Kitabın yazıldığı dönemde yeryüzünün gökyüzü gibi geniş bir yer olduğunun düşünüldüğünü destekleyen birkaç ayet daha bulunmaktadır. Örneğin, Fussilet Suresi’nin 9. ve 11. ayetlerinde yer ve gökler aynı sürede yani iki günde yaratıldığı söylenir. Talak Suresi’nin 12. ayetinde ise; “Allah, yedi göğü ve yerden bir o kadarını yaratandır.” denilerek gökler ile yer yine birbirinin benzeriymiş gibi ela alınır.

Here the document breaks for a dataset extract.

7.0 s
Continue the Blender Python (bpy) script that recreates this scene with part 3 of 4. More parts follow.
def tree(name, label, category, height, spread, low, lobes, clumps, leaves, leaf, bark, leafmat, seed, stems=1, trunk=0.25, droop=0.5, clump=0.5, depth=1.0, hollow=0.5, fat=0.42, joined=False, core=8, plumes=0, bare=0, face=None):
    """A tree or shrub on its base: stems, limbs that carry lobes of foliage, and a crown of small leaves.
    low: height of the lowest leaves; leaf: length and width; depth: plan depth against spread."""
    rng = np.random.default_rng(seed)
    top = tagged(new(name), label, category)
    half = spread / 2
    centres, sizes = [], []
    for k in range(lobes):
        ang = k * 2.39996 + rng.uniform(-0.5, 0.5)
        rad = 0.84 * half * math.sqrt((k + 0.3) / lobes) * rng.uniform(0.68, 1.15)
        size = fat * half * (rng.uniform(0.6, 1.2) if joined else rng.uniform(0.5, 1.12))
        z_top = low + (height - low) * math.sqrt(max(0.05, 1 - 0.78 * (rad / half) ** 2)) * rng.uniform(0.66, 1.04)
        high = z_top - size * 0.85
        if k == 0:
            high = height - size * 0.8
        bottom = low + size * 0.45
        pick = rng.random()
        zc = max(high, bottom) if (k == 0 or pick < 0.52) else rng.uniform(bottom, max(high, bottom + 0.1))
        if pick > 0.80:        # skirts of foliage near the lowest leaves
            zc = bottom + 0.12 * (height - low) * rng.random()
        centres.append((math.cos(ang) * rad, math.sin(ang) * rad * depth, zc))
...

Bir an olsun kendinizi engin bir ufka bakarken hayal edin. Ufkun sonunda gökyüzü ve yeryüzü bir araya gelmektedir. Siz yürüdükçe ufuk çizgisi de gittikçe sizden uzaklaşmakta. Doğal olark böylesi bir tablo karşısında ayaklarınızın altındaki yeryüzünü, yükseltilmiş bir tavan olan (Tur Suresi -7) gökyüzü ile aynı büyüklükteymiş gibi düşünürsünüz. Tabi ta ki elin gavurları gökleri fethedip gerçeğin bilgisini sizin elinize tutuşturana kadar.

Ek:

Ana konuyla ilgili olarak biraz daha ilavede bulunmak isterim.

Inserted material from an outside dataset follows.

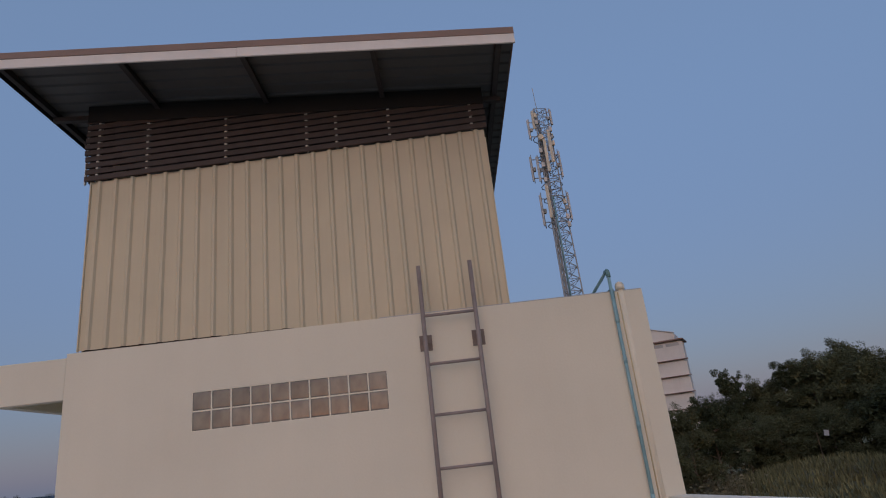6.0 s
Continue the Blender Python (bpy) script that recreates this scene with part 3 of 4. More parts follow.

Cennetin genişliğinin benzetme yoluyla yapılan ayetlerdeki anlatımına ilişkin sorulması gereken soru şu olmalı; "bu cennetin genişliği yeryüzüne mi benziyor yoksa gökyüzüne mi?"

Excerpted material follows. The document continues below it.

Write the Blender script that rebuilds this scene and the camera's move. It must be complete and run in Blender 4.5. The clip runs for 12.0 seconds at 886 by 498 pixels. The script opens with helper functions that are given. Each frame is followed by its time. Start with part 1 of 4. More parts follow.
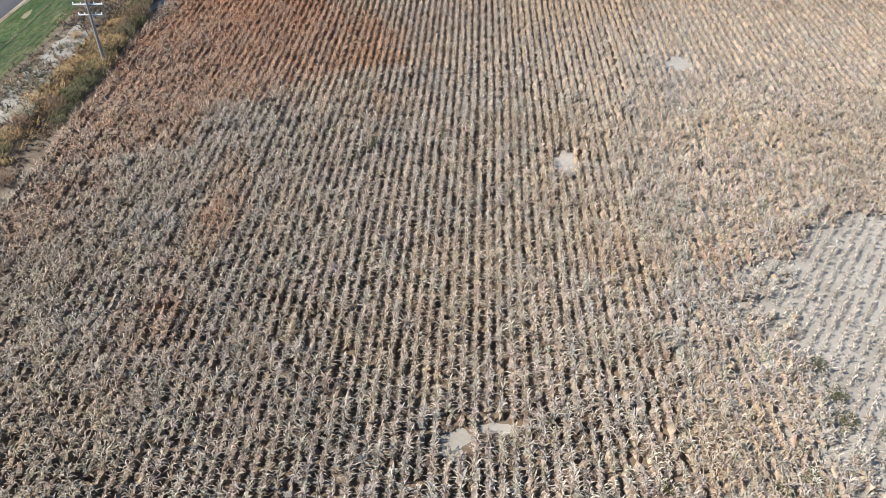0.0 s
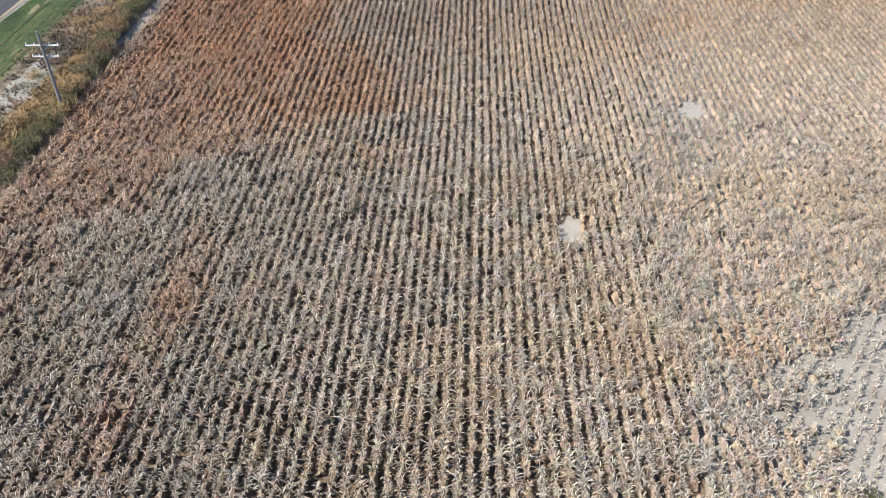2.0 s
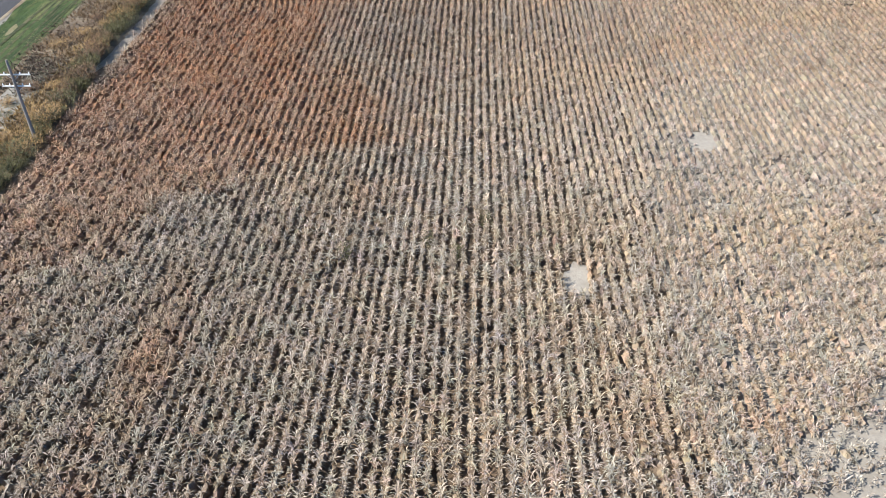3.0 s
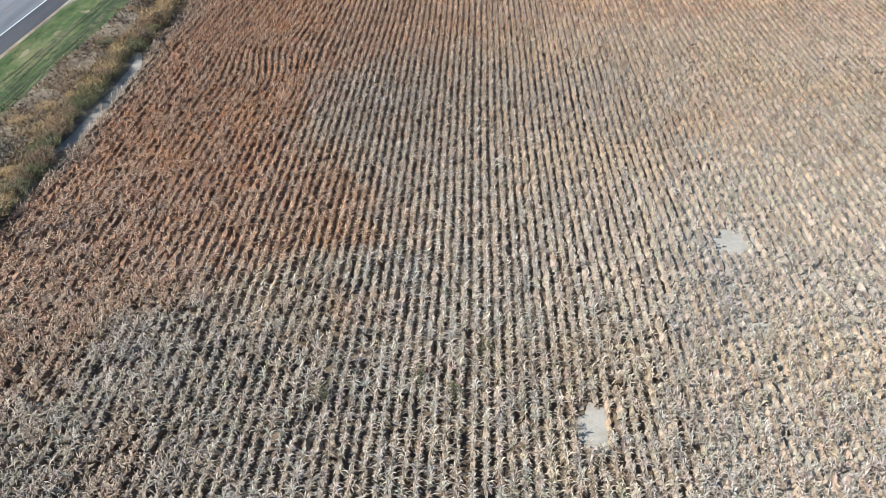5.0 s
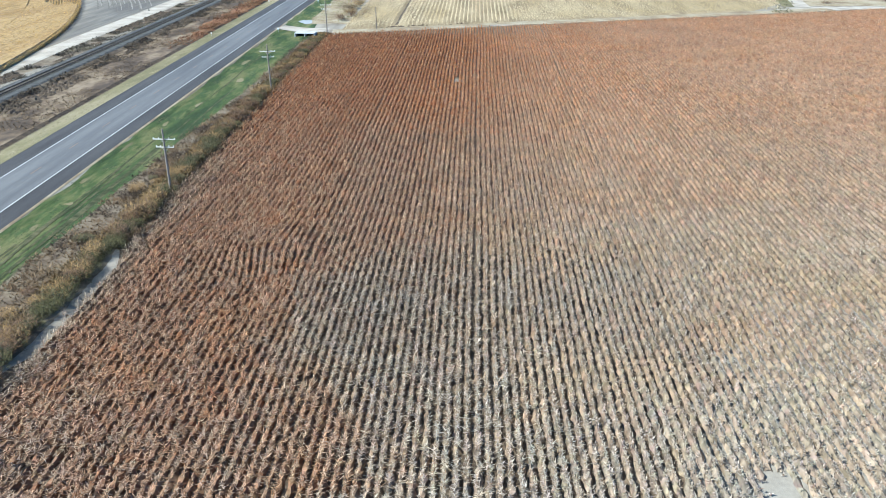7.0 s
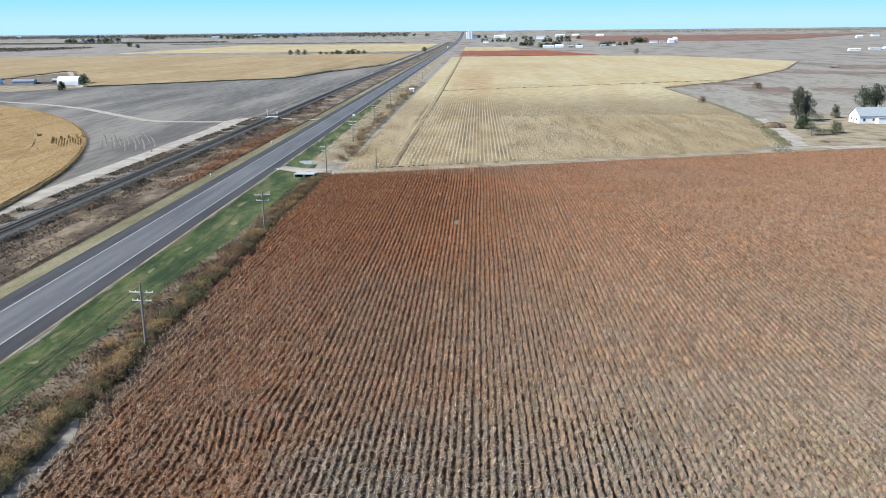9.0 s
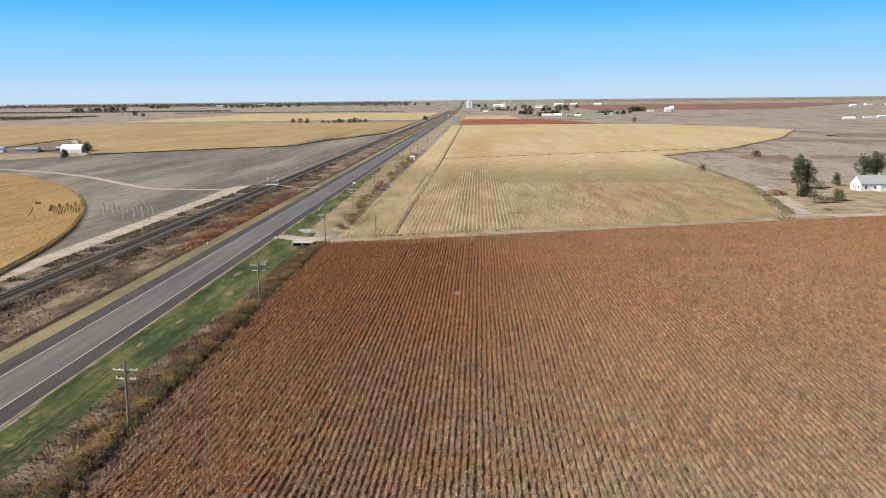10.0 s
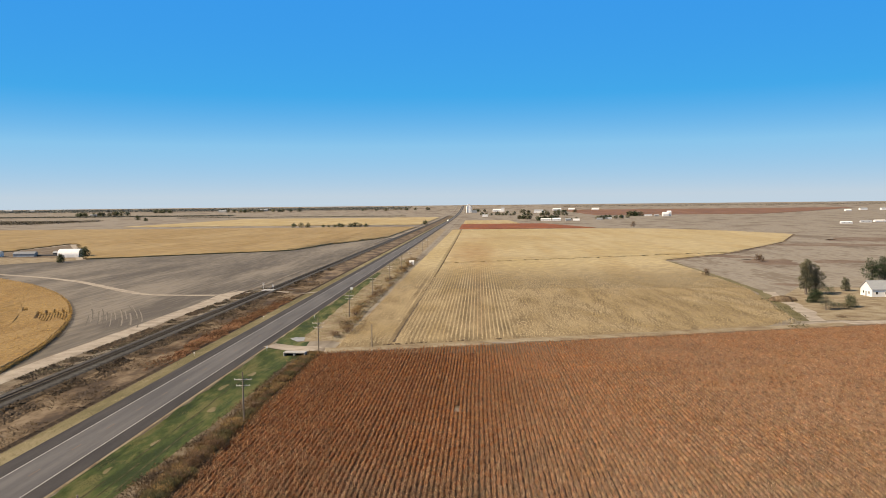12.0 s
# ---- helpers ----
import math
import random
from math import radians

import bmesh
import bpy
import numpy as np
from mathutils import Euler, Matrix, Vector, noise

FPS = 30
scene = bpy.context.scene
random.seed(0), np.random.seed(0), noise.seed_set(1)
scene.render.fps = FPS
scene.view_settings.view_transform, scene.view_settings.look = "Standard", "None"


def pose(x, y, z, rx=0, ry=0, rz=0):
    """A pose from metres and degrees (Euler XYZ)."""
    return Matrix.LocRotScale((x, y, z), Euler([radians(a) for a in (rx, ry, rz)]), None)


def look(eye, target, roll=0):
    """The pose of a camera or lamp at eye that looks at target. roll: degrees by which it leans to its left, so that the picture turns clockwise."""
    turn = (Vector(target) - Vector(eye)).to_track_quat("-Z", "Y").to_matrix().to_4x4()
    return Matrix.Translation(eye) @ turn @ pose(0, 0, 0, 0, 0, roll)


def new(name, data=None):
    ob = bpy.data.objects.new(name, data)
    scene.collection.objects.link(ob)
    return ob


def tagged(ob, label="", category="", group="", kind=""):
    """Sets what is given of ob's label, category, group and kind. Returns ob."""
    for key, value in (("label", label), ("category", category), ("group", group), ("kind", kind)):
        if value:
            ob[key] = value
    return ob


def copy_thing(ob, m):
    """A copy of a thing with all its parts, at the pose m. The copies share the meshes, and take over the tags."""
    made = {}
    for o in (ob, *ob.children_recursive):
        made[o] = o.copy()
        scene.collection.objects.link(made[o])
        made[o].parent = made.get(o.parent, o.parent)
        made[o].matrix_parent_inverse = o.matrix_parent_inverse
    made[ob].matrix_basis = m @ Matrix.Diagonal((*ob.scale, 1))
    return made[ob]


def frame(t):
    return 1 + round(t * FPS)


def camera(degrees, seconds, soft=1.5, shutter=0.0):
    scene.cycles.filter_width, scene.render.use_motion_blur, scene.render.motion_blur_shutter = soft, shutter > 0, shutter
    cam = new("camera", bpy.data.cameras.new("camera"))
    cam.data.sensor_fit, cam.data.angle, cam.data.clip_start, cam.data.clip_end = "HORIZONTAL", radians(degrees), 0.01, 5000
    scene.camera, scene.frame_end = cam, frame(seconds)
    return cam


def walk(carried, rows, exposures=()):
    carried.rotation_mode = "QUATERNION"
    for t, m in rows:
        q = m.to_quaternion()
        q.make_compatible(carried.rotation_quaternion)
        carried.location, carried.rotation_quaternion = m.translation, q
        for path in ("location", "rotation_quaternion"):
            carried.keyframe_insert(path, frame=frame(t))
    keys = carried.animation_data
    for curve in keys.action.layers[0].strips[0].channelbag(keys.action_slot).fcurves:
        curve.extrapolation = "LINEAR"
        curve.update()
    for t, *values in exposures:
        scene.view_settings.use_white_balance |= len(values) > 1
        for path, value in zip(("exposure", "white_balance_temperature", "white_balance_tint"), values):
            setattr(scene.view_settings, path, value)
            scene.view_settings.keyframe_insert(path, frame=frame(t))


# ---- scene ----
cam = camera(58.2, 12.0, soft=0.6)
# seconds, eye, yaw to the left, pitch, roll
PATH = [
    (0.0, 0.0, 0.0, 36.94, 2.62, -38.27, -0.60),
    (0.5, -0.15, 2.03, 36.84, 2.31, -38.12, -0.37),
    (1.0, -0.24, 4.35, 36.80, 2.14, -38.03, -0.34),
    (1.5, -0.26, 6.96, 36.89, 2.04, -38.06, -0.23),
    (2.0, -0.24, 9.57, 36.98, 1.97, -38.05, -0.13),
    (2.5, -0.21, 12.40, 36.98, 1.92, -37.99, -0.12),
    (3.0, -0.20, 15.32, 36.95, 1.90, -37.90, -0.12),
    (3.6, -0.17, 18.65, 37.05, 1.90, -37.85, -0.15),
    (4.3, -0.12, 22.55, 37.25, 1.92, -37.75, -0.20),
    (4.8, -0.08, 25.32, 37.41, 1.95, -37.20, -0.25),
    (5.0, -0.04, 26.42, 37.50, 2.00, -35.99, -0.24),
    (5.5, -0.02, 29.12, 37.55, 2.02, -32.81, -0.24),
    (6.0, -0.10, 31.53, 37.46, 1.98, -29.56, -0.19),
    (6.5, -0.06, 33.94, 37.44, 2.01, -26.88, -0.24),
    (7.0, 0.14, 36.43, 37.60, 2.13, -24.53, -0.39),
    (8.0, 0.50, 40.60, 37.88, 2.24, -19.85, -0.48),
    (9.0, 0.78, 44.81, 38.07, 2.32, -15.24, -0.56),
    (9.5, 0.77, 47.00, 38.10, 2.33, -13.02, -0.56),
    (10.0, 0.67, 49.11, 38.07, 2.31, -10.51, -0.56),
    (10.5, 0.64, 51.44, 38.05, 2.29, -8.02, -0.54),
    (11.0, 0.61, 53.78, 38.01, 2.26, -5.52, -0.52),
    (11.4, 0.55, 55.70, 37.99, 2.24, -3.45, -0.54),
    (11.6, 0.52, 56.63, 37.98, 2.24, -3.12, -0.54),
    (12.0, 0.45, 58.46, 38.00, 2.23, -3.07, -0.57),
]
EXPOSURES = [(0.0, 1.48, 6000, 6), (3.0, 1.49, 6000, 6), (5.0, 1.47, 5750, 2), (6.5, 1.53, 5550, -2), (7.0, 1.52, 5500, -3), (9.0, 1.04, 5850, 3), (9.5, 0.93, 6700, 6), (10.5, 0.72, 7800, 11), (12.0, 0.63, 8600, 12)]


def aim(x, y, z, yaw, pitch, roll):
    a, b = radians(yaw), radians(pitch)
    ahead = Vector((-math.sin(a) * math.cos(b), math.cos(a) * math.cos(b), math.sin(b)))
    return look((x, y, z), Vector((x, y, z)) + ahead * 10, roll)


walk(cam, [(t, aim(*row)) for t, *row in PATH], EXPOSURES)

# ---- light: clear autumn day, sun to the left of the flight ----
SUN_AZ, SUN_EL = radians(-112), radians(43)
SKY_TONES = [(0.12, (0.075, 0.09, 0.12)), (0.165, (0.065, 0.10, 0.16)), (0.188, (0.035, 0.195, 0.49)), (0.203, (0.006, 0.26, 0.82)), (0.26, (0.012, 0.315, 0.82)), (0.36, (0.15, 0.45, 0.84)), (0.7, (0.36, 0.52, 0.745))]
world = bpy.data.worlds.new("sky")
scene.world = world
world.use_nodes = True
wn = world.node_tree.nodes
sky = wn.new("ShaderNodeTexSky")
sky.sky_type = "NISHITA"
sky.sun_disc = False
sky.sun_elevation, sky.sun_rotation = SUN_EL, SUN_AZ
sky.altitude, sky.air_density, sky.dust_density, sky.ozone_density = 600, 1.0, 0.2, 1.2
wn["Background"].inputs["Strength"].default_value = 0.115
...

Ayetler ikisi gibi diyerek ikisine de benzetiyor. Ama benzetilen iki şey yani yer ve gök gerçekte birbiriyle eş veya benzer değil, tam tersine bunların arasında muazzam bir fark var.

Bir örnek vereyim; elinizde yuvarlak bir cisim var ve siz bunu insanlara izah ederken diyorsunuz ki "benim elimdeki şeyin genişliği bir bilye ve bir gülle kadardır."

Bunu söylemiş olmanız bilye ile gülle arasındaki farkı bilmediğinizi gösterecektir.

Tabi şu da var, herşey bitti de bir tek cennetin genişliği mi kaldı, cennetin genişliğinin ne kadar olduğunu bilmenin bizler için önemi çok mu fazla? herhalde herşeye kadir olan Allah mükafatlandıracağı kullarını içerde boşyer yok diye kapı önünde bırakacak değildir.

Hadi tomurcuk memeli hurileri anladık bunlar inanmış kulları doğrudan ilgilendiyor ama bu cennetin genişliği neden izah edilecek kadar önemli görülmüş onu anlamak da güç. Hadi diyelim illa bahsedeceksin, "cennetin genişliği gökler kadardır." deseydin ne eksik olacaktı, birisi kalkıp "niye cennetin genişliği yeryüzü kadar değil?" diye bir soru mu soracaktı.